Christ is the Lamb of God who takes away the sin of the world. He is the spotless Lamb who bears all your guilt, all of your sin, and all of your shame. There is no else to share the burden because there is no else that can share that burden.
He alone, fully God and fully man, is able to bear the sins of every single person that will live or has lived. If you try to bear that burden, in full or in part, you are crushed by it. Yet, because he is the spotless, sinless, pure, and holy Lamb of God He can bear all your sins and offer up Himself on your behalf. And this involves great suffering.
And so the first stanza continues: “He bears the stripes, the wounds, the lies,/The mockery, and yet replies,/All this I gladly suffer.”

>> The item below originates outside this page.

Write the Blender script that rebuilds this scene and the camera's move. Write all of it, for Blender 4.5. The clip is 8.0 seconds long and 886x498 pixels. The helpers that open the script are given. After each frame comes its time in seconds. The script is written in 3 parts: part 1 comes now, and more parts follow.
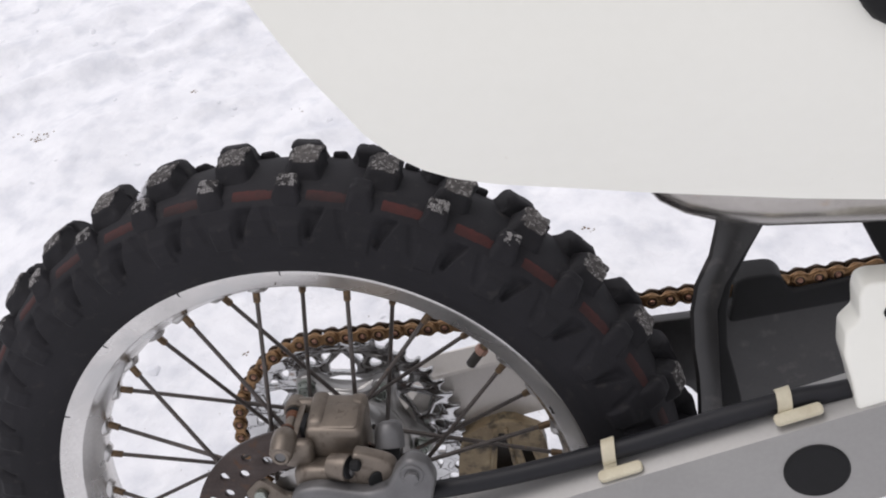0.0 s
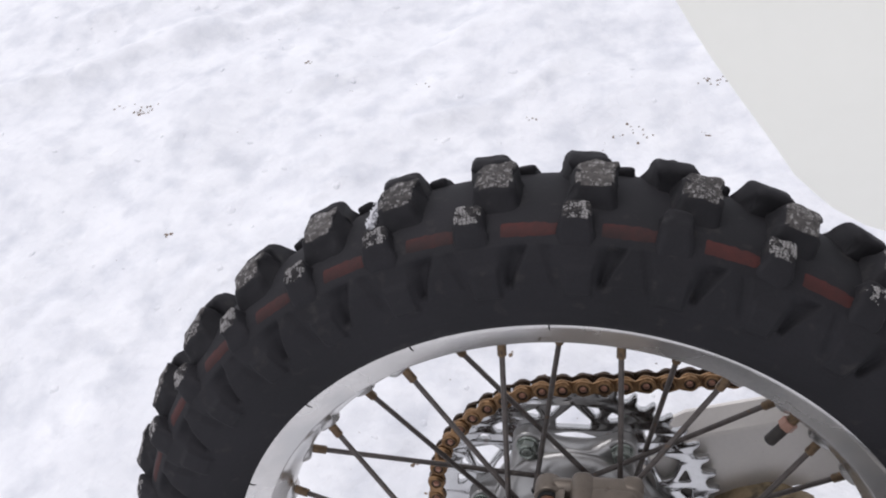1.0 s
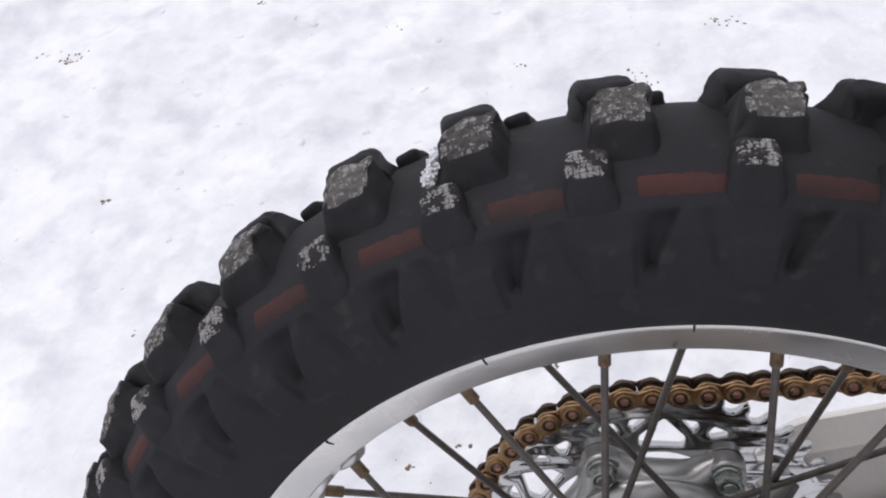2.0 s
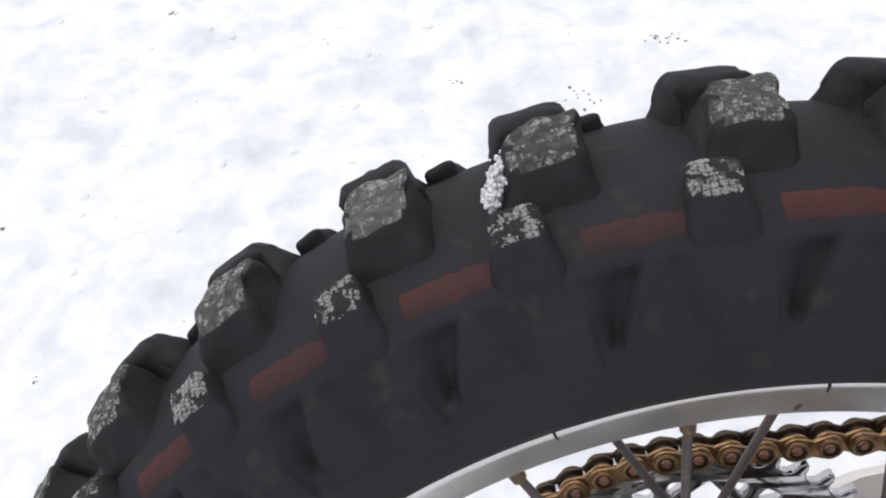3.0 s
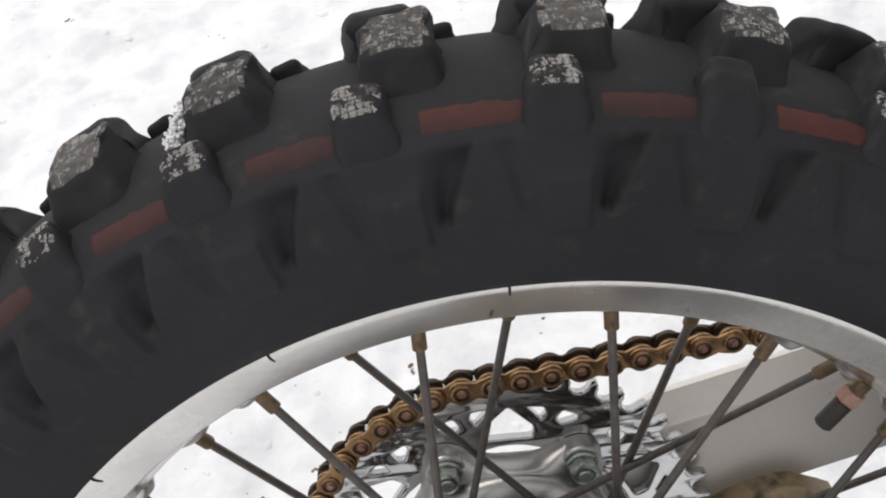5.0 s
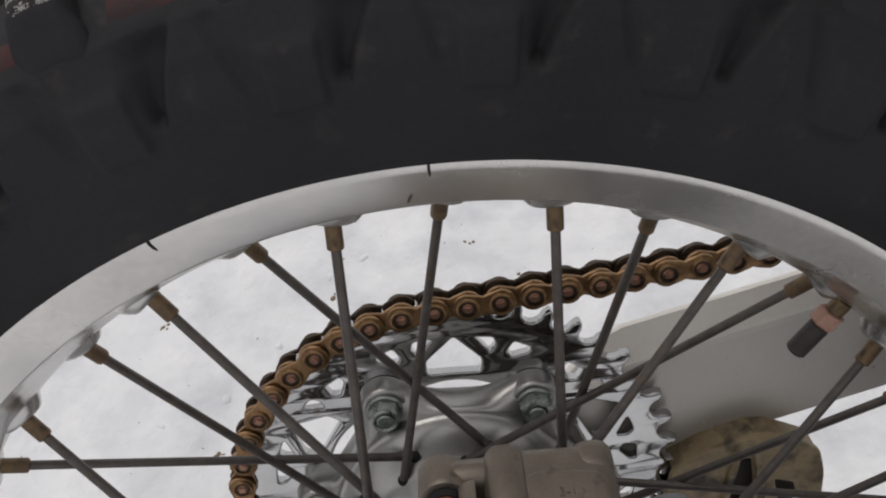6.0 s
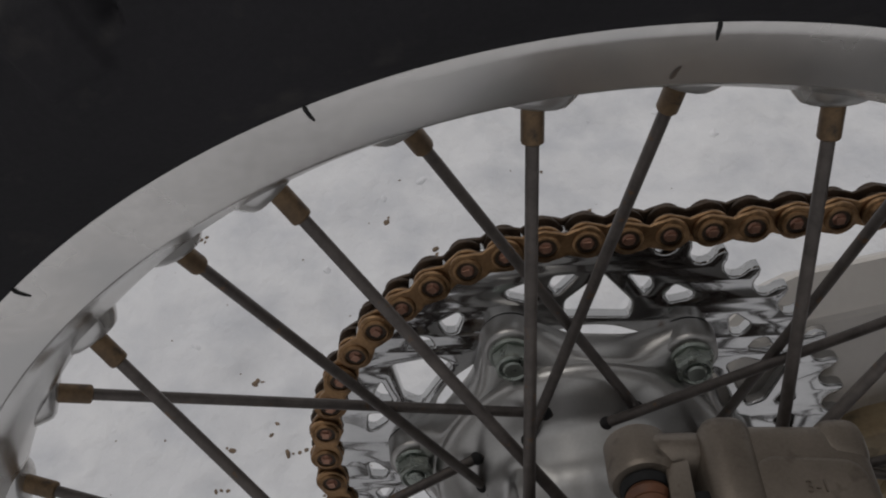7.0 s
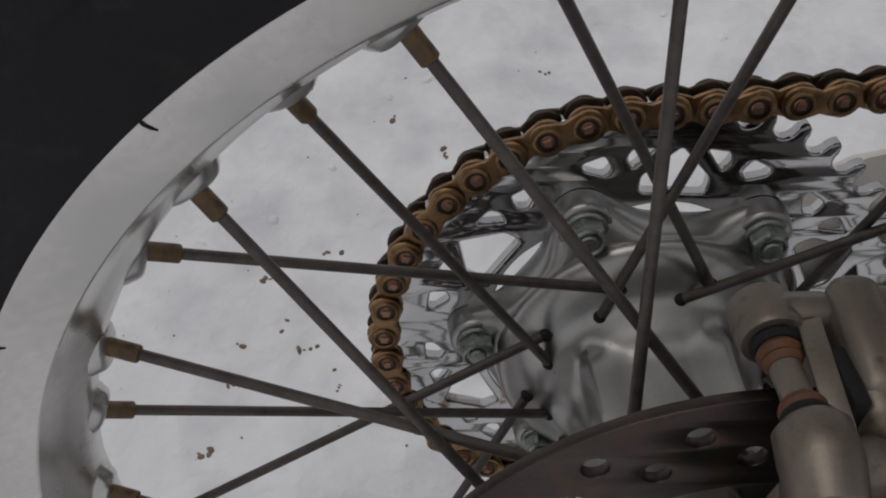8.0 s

The physical suffering — the crown of thorns, the beatings, being spit upon, the mockery, the lashes, the nails — of Christ was terrible. From these cruel wounds oozed the sacrificial and holy blood of the lamb. The physical suffering though was not the worst part of His suffering. The worst part of His suffering would be that He must drink the cup of God’s wrath. Wrath is God’s anger incited by sin, which offends God’s righteousness and holiness.
This brings about God’s judgment and condemnation of sinners. Christ had prayed that if it was possible that the Father would take the cup from Him. But as we know it was the Father’s will, and so He drank the cup of God’s wrath that we deserved — down to the very last drop. He does this so that you would not suffer the wrath of God for all eternity.
He does all of this willingly. He does this gladly. Meditate upon those words, “All this I gladly suffer!” Christ your Lord willingly and gladly suffered for you out of His wondrous love for you (see Hebrews 12:1-2 and Isaiah 53).

This story was posted on May 31, 2018.